** start Dataset section **
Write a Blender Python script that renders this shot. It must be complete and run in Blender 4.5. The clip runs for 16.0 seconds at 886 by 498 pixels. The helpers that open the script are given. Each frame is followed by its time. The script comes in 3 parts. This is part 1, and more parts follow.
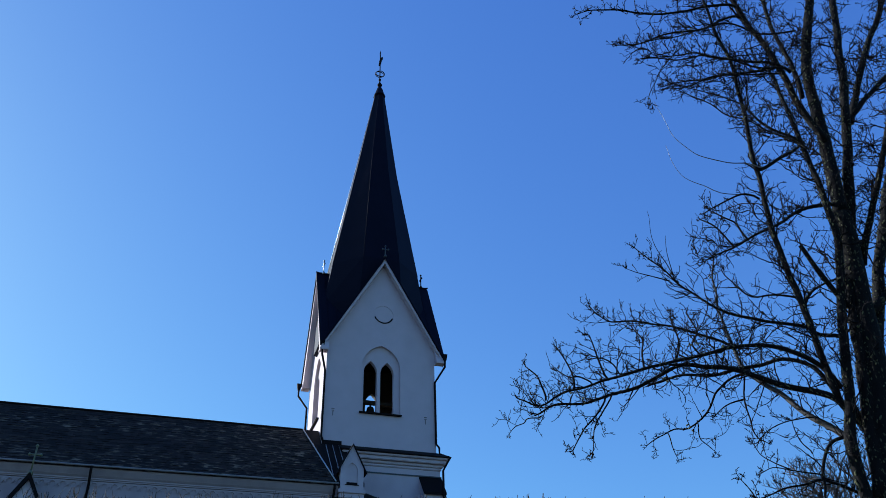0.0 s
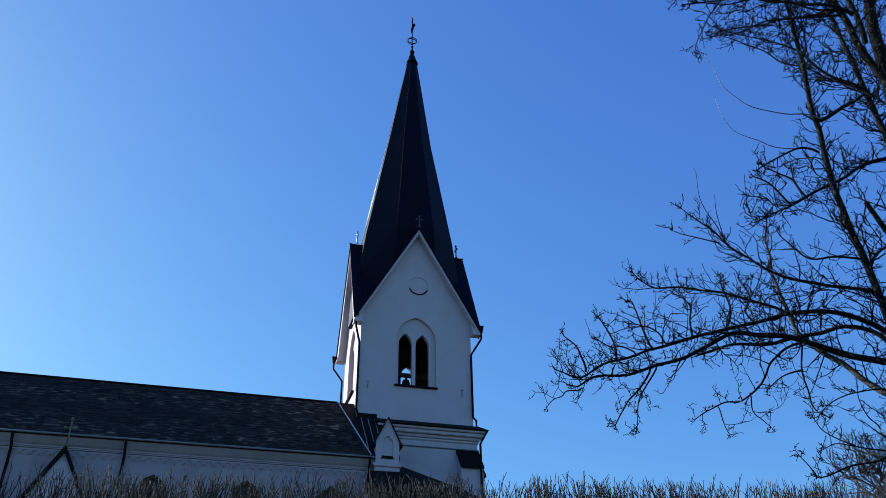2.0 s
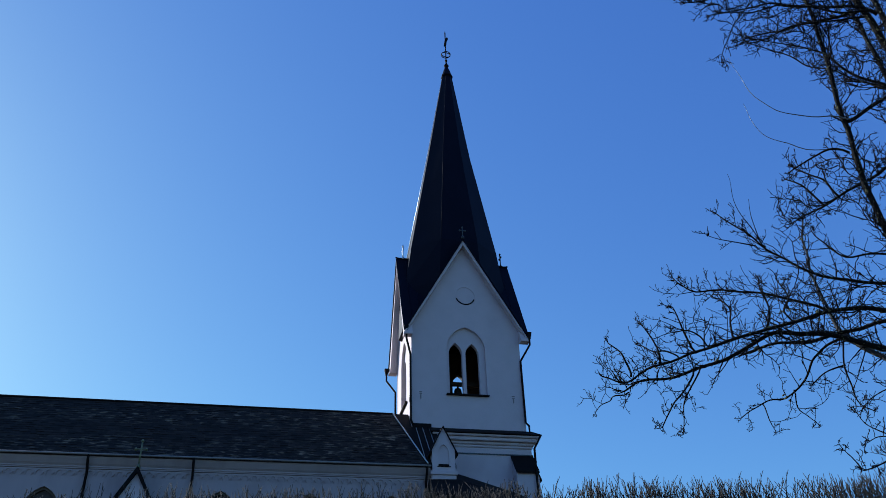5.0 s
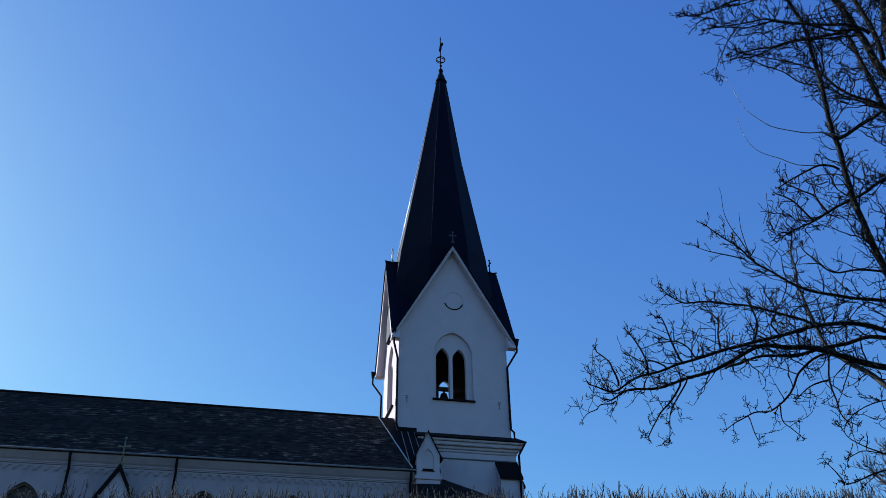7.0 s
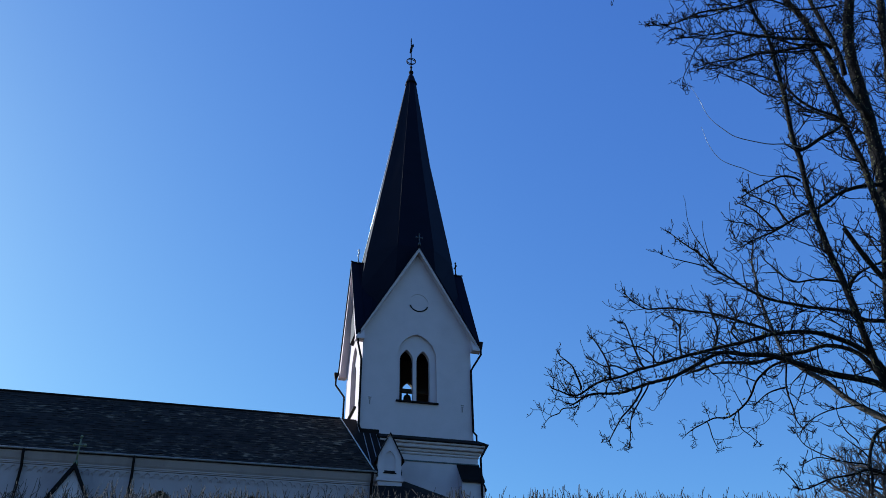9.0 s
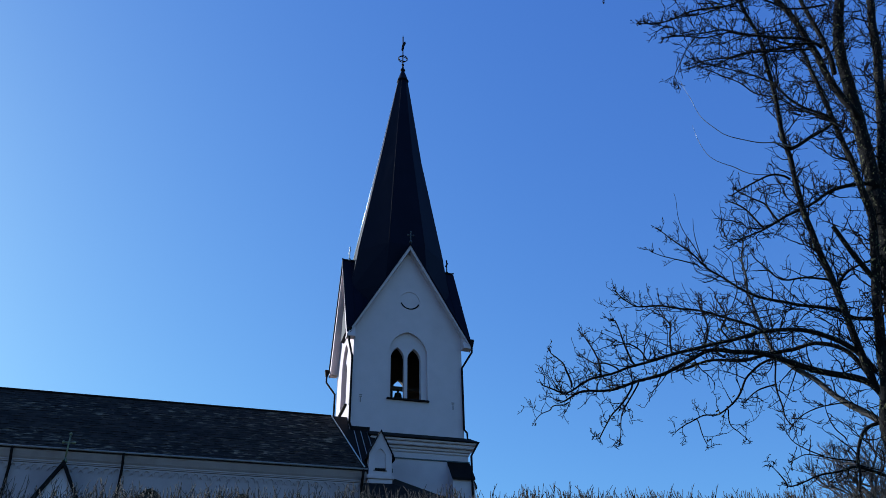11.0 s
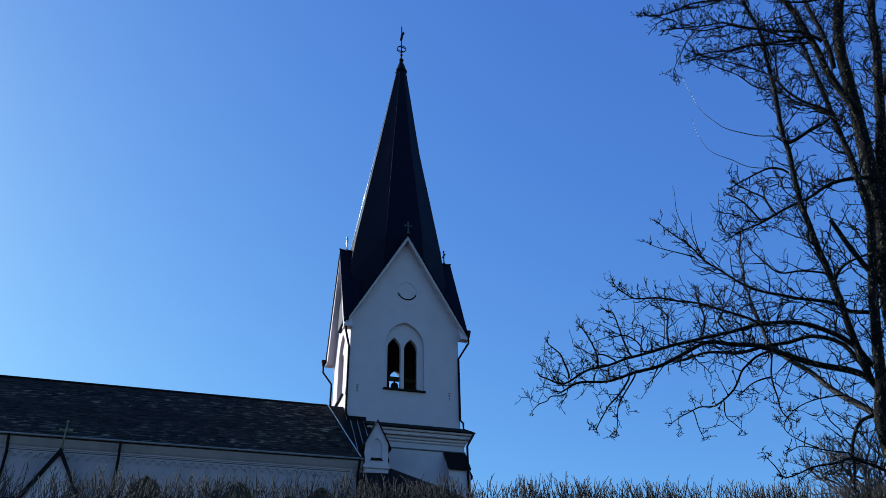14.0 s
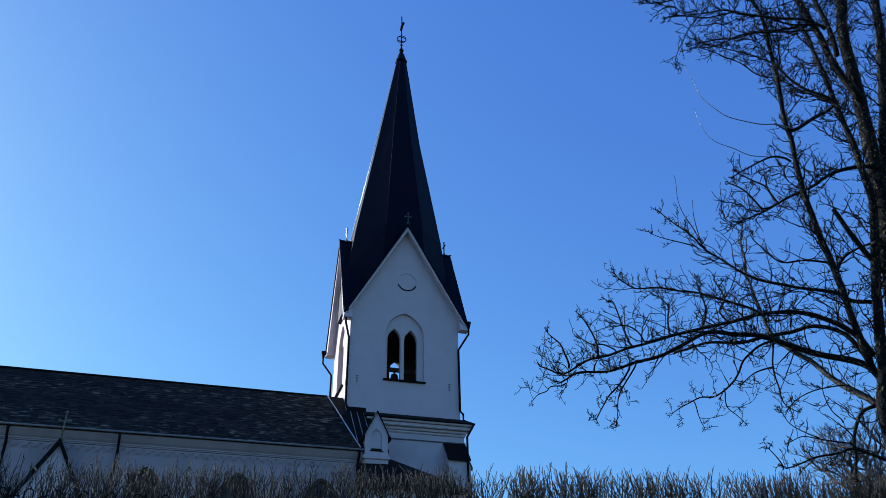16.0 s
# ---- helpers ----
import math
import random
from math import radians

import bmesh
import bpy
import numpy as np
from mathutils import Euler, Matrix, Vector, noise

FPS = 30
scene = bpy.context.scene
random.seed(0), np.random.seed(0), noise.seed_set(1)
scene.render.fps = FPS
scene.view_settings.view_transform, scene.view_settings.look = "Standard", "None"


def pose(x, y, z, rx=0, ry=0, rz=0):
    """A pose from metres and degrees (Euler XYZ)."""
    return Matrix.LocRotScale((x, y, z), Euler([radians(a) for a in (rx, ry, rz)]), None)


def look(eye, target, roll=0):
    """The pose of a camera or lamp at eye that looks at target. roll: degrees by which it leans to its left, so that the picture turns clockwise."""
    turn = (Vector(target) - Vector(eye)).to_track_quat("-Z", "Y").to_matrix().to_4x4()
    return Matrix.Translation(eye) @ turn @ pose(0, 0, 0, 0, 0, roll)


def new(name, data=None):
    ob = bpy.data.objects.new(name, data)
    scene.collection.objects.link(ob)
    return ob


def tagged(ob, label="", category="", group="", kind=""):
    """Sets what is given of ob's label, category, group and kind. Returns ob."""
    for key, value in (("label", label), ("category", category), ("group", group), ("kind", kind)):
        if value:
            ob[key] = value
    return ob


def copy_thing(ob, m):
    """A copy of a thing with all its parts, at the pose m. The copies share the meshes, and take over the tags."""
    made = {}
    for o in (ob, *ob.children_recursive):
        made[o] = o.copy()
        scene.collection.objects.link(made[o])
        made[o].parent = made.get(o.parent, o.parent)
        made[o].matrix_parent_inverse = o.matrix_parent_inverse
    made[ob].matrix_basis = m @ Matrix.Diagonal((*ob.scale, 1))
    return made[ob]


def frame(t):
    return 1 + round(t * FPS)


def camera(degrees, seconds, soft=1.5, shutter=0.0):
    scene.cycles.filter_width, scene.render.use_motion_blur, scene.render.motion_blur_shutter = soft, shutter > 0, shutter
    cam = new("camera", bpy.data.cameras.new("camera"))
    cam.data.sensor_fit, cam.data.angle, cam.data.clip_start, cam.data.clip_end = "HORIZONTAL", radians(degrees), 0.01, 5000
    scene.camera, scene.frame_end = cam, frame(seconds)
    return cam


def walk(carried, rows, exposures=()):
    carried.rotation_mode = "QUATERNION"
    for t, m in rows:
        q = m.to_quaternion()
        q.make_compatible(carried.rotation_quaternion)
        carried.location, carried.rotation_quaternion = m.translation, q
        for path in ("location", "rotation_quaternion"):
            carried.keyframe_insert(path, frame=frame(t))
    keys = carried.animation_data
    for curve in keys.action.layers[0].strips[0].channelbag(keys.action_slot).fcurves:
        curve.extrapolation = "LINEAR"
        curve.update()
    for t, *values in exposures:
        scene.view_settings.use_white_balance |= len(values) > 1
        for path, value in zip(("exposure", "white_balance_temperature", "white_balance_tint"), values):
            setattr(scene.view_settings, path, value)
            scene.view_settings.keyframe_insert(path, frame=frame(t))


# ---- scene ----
** end Dataset section **
Your instructions: Copy every line of the data exactly as written, excluding the pictures.

Task answer:
Write a Blender Python script that renders this shot. It must be complete and run in Blender 4.5. The clip runs for 16.0 seconds at 886 by 498 pixels. The helpers that open the script are given. Each frame is followed by its time. The script comes in 3 parts. This is part 1, and more parts follow.
0.0 s
2.0 s
5.0 s
7.0 s
9.0 s
11.0 s
14.0 s
16.0 s
# ---- helpers ----
import math
import random
from math import radians

import bmesh
import bpy
import numpy as np
from mathutils import Euler, Matrix, Vector, noise

FPS = 30
scene = bpy.context.scene
random.seed(0), np.random.seed(0), noise.seed_set(1)
scene.render.fps = FPS
scene.view_settings.view_transform, scene.view_settings.look = "Standard", "None"


def pose(x, y, z, rx=0, ry=0, rz=0):
    """A pose from metres and degrees (Euler XYZ)."""
    return Matrix.LocRotScale((x, y, z), Euler([radians(a) for a in (rx, ry, rz)]), None)


def look(eye, target, roll=0):
    """The pose of a camera or lamp at eye that looks at target. roll: degrees by which it leans to its left, so that the picture turns clockwise."""
    turn = (Vector(target) - Vector(eye)).to_track_quat("-Z", "Y").to_matrix().to_4x4()
    return Matrix.Translation(eye) @ turn @ pose(0, 0, 0, 0, 0, roll)


def new(name, data=None):
    ob = bpy.data.objects.new(name, data)
    scene.collection.objects.link(ob)
    return ob


def tagged(ob, label="", category="", group="", kind=""):
    """Sets what is given of ob's label, category, group and kind. Returns ob."""
    for key, value in (("label", label), ("category", category), ("group", group), ("kind", kind)):
        if value:
            ob[key] = value
    return ob


def copy_thing(ob, m):
    """A copy of a thing with all its parts, at the pose m. The copies share the meshes, and take over the tags."""
    made = {}
    for o in (ob, *ob.children_recursive):
        made[o] = o.copy()
        scene.collection.objects.link(made[o])
        made[o].parent = made.get(o.parent, o.parent)
        made[o].matrix_parent_inverse = o.matrix_parent_inverse
    made[ob].matrix_basis = m @ Matrix.Diagonal((*ob.scale, 1))
    return made[ob]


def frame(t):
    return 1 + round(t * FPS)


def camera(degrees, seconds, soft=1.5, shutter=0.0):
    scene.cycles.filter_width, scene.render.use_motion_blur, scene.render.motion_blur_shutter = soft, shutter > 0, shutter
    cam = new("camera", bpy.data.cameras.new("camera"))
    cam.data.sensor_fit, cam.data.angle, cam.data.clip_start, cam.data.clip_end = "HORIZONTAL", radians(degrees), 0.01, 5000
    scene.camera, scene.frame_end = cam, frame(seconds)
    return cam


def walk(carried, rows, exposures=()):
    carried.rotation_mode = "QUATERNION"
    for t, m in rows:
        q = m.to_quaternion()
        q.make_compatible(carried.rotation_quaternion)
        carried.location, carried.rotation_quaternion = m.translation, q
        for path in ("location", "rotation_quaternion"):
            carried.keyframe_insert(path, frame=frame(t))
    keys = carried.animation_data
    for curve in keys.action.layers[0].strips[0].channelbag(keys.action_slot).fcurves:
        curve.extrapolation = "LINEAR"
        curve.update()
    for t, *values in exposures:
        scene.view_settings.use_white_balance |= len(values) > 1
        for path, value in zip(("exposure", "white_balance_temperature", "white_balance_tint"), values):
            setattr(scene.view_settings, path, value)
            scene.view_settings.keyframe_insert(path, frame=frame(t))


# ---- scene ----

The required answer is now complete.